WHAT IS BEING ASKED: Retype the opening lines of the listing below, ending with the line that contains "return (x, y - off + 0.012, lerp(zt, zb, t)", and leave out any pictures.

====================

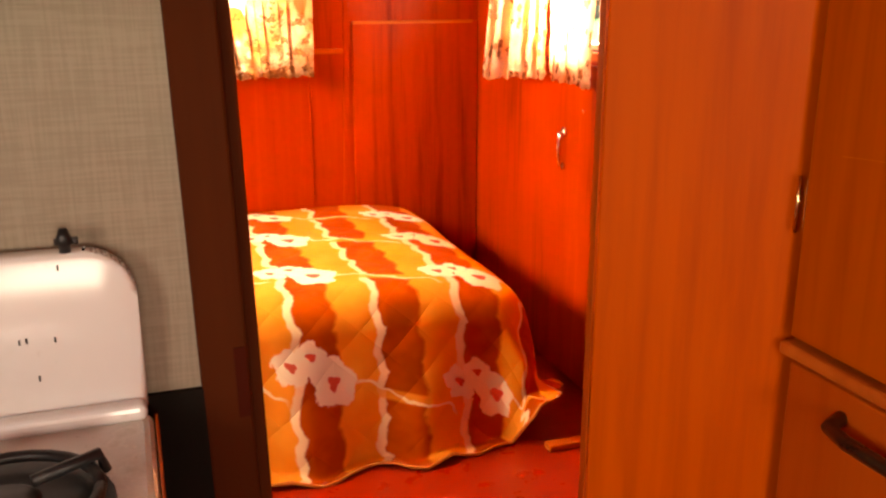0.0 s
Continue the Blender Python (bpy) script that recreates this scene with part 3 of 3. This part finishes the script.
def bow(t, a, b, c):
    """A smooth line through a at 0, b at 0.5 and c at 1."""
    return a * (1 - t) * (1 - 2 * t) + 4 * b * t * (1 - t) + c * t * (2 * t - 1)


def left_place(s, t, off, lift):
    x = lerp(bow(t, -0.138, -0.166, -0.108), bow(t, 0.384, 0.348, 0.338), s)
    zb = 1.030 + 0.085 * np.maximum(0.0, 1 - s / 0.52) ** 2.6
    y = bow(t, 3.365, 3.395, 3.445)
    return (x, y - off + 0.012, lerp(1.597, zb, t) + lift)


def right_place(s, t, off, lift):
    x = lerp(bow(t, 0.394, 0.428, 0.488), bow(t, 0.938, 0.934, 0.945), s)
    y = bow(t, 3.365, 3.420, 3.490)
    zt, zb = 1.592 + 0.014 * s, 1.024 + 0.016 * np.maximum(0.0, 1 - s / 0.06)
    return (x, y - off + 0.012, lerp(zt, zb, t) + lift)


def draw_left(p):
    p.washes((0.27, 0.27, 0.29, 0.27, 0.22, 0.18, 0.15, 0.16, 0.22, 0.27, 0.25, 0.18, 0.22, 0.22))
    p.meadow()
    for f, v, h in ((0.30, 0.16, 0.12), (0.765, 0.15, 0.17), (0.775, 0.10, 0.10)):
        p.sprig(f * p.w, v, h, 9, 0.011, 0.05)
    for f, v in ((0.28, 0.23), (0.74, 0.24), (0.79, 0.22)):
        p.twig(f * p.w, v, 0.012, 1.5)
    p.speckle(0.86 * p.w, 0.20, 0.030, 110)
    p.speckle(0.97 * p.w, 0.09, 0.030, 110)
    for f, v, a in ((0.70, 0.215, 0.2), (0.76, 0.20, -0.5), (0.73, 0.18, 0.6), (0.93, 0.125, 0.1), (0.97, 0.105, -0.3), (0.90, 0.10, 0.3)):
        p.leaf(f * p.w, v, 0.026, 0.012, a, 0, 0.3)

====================

WORKED SOLUTION:
0.0 s
Continue the Blender Python (bpy) script that recreates this scene with part 3 of 3. This part finishes the script.
def bow(t, a, b, c):
    """A smooth line through a at 0, b at 0.5 and c at 1."""
    return a * (1 - t) * (1 - 2 * t) + 4 * b * t * (1 - t) + c * t * (2 * t - 1)


def left_place(s, t, off, lift):
    x = lerp(bow(t, -0.138, -0.166, -0.108), bow(t, 0.384, 0.348, 0.338), s)
    zb = 1.030 + 0.085 * np.maximum(0.0, 1 - s / 0.52) ** 2.6
    y = bow(t, 3.365, 3.395, 3.445)
    return (x, y - off + 0.012, lerp(1.597, zb, t) + lift)


def right_place(s, t, off, lift):
    x = lerp(bow(t, 0.394, 0.428, 0.488), bow(t, 0.938, 0.934, 0.945), s)
    y = bow(t, 3.365, 3.420, 3.490)
    zt, zb = 1.592 + 0.014 * s, 1.024 + 0.016 * np.maximum(0.0, 1 - s / 0.06)
    return (x, y - off + 0.012, lerp(zt, zb, t) + lift)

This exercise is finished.